After the three plus years of listening – interviewing, editing and researching for the film – Cassie was introduced to these kinds of issues and statistics (my thoughts in parentheses):
- Family Courts are heavily biased in favour of women, (It’s assumed that the mother is the best option as primary carer. It’s assumed that the father is the reason for the relationship breakdown. The onus is on men to prove they are not abusers/rapists/deadbeats through every step of the process. False allegations against fathers are common and difficult to challenge.)
- The challenges men face in winning custody of their children (Men face financial, emotional and mental challenges. Thousands of men have been left financially ruined, isolated, defamed, depressed and suicidal at the end of the process, which often results in them having limited or no access to their children)
- The media will often represent victims and perpetrators of crime differently depending on their gender. (Male perpetrators are often described as evil, and will be called creeps, deadbeats, etc. Women are often simply described as ‘woman’ and ‘female’. Crimes committed by men will be attributed more directly to their gender/maleness. Crimes committed by women will be attributed to a mental illness, or to some outside pressure. In reports of large scale atrocities the maleness of victims disappears from the reporting. A striking example in The Red Pill was how the media reported on massacres by Boko Harem. Where men or boys were killed the victims were described as ‘people’. When women were kidnapped or killed their gender was included. A heartbreaking example of this was a report that included the line “A hundred and six people, including an old woman, have been killed”. The one hundred and six were all men and boys. The message in all this is that male victims are not important, and that males are ‘disposable’)

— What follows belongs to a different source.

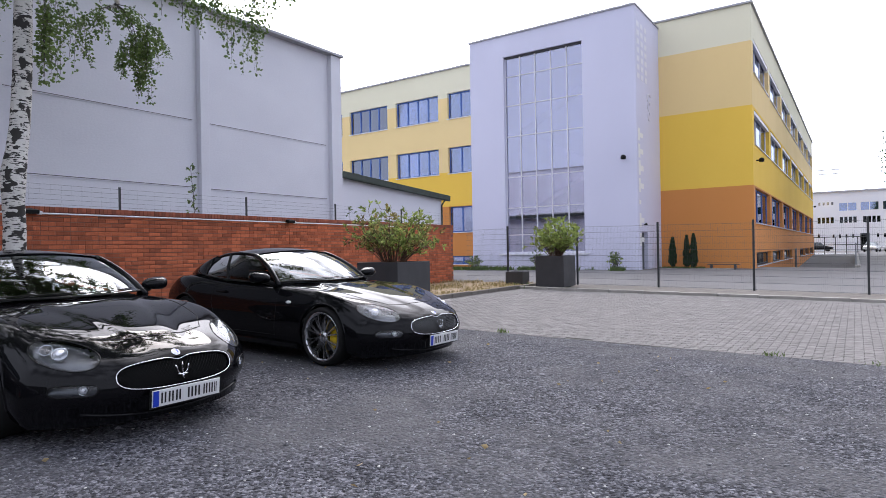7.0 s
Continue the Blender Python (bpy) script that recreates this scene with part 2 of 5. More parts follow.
M_GREEN = surface("green_panel", (0.1, 0.16, 0.165), (0.085, 0.138, 0.142), 0.8, 0.5, bump=0.02)
M_STEEL = surface("galvanised_steel", (0.3, 0.31, 0.33), (0.2, 0.21, 0.225), 9, 0.45, metal=0.6)
M_DKSTEEL = surface("grey_painted_steel", (0.08, 0.084, 0.094), (0.055, 0.058, 0.065), 6, 0.5, metal=0.3)
M_BOUNDARY = surface("dark_boundary_render", (0.06, 0.065, 0.06), (0.04, 0.045, 0.04), 0.6, 0.9)
M_FENCE = surface("anthracite_fence", (0.035, 0.04, 0.045), (0.025, 0.028, 0.032), 8, 0.5)
M_WIRE = surface("coated_fence_wire", (0.09, 0.1, 0.11), None, 8, 0.5)
M_GREYPANEL = surface("blue_grey_panel", (0.2, 0.215, 0.235), (0.16, 0.172, 0.19), 1.5, 0.6)
M_RUST = surface("brown_panel", (0.21, 0.15, 0.125), (0.15, 0.105, 0.088), 4, 0.8)
M_ROOFING = surface("dark_green_fascia", (0.045, 0.06, 0.05), (0.03, 0.04, 0.035), 5, 0.6)
M_PLANTER = surface("anthracite_planter", (0.046, 0.046, 0.05), (0.032, 0.032, 0.035), 2.5, 0.62, bump=0.05, bump_scale=80)
M_SOIL = surface("dark_soil", (0.05, 0.035, 0.025), (0.03, 0.02, 0.015), 12, 0.95, bump=0.4)
M_STEM = surface("reddish_stem", (0.13, 0.07, 0.045), (0.08, 0.05, 0.035), 14, 0.8)
M_BARK_DARK = surface("brown_stem", (0.06, 0.048, 0.04), (0.035, 0.028, 0.024), 14, 0.9, bump=0.3)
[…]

- 93% of all workplace fatalities are men
- 4 out of 5 suicides are men
- 1 in 3 women will be a victim of domestic violence. 1 in 4 men will be also be a victim. But there is little funding, no networks, no shelters for men and their children. (In many parts of the world a boy has to move out of a domestic violence shelter, away from his mother and siblings, once he turns 12)
- Men receive 66% more prison time than women, for committing the same crimes
- Men’s health issues receive far less funding then women’s health issues (Women’s health receives four times the amount as men’s health in Aus)
One of the issues explored in the film is how men and women are finding it difficult, almost impossible to simply speak about issues that negatively impact on men without being labelled as misogynists, rape apologists, transphobic etc. This is playing out as we speak. The protests all over Australia have made it just about impossible for people to see the film, to see what it is actually trying to communicate.
I was embarrassed to hear that the most vitriol, the most strenuous misrepresentation, has come from Australia. The media coverage that I’ve seen has usually been focused around a successful banning of the film, or a heated semi-violent protest, and usually does little more than support the idea that the film is a misogynistic, hate film against feminists. I have seen the film. I can tell you it is not misogynistic, and is not denying issues faced by women in any way.
One of the most admirable aspects of the movie for me was how open and honest Cassie was about her own internal battles while filming The Red Pill. She struggled against an ‘unsettling doubt’ that came from acknowledging the very real discrimination and disadvantage that men and boys face, while also feeling she needed to counter these issues with the very real discrimination that women and girls face.
I confronted the same unease when researching feminism and listening to women speak about issues that affect them. It took me longer than it probably should have to learn to push that feeling aside, to not act on this strange defensive need to counter with male-focussed issues. Overcoming this defensiveness is difficult for both men and women when discussing gender issues but it’s something we obviously all need to work on if we’re going to work together towards equality. Both men and women should be able to exercise their right to be listened to. The disagreements and discussions can come afterwards. Solutions to large scale problems of disadvantage and discrimination can only be found if both ‘sides’ are fully informed.
What’s happening to The Red Pill in Australia is an outrage. The protesters and petition-signers who are preventing the film from being screened are impacting on the right to free speech and the right people have to choose whether to see the film or not. What makes this doubly frustrating is that these protesters reveal very clearly – in claiming the film is misogynistic, rape apologetic and anti-female- that they HAVEN’T ACTUALLY SEEN IT THEMSELVES.
I think The Red Pill is an important documentary. I’d urge everyone to rebel against the attempts at censorship by seeing the film. Put the negative media attention aside and make up your own mind about its motivation and content. I’m certain that many people will be surprised and moved by the issues the film examines.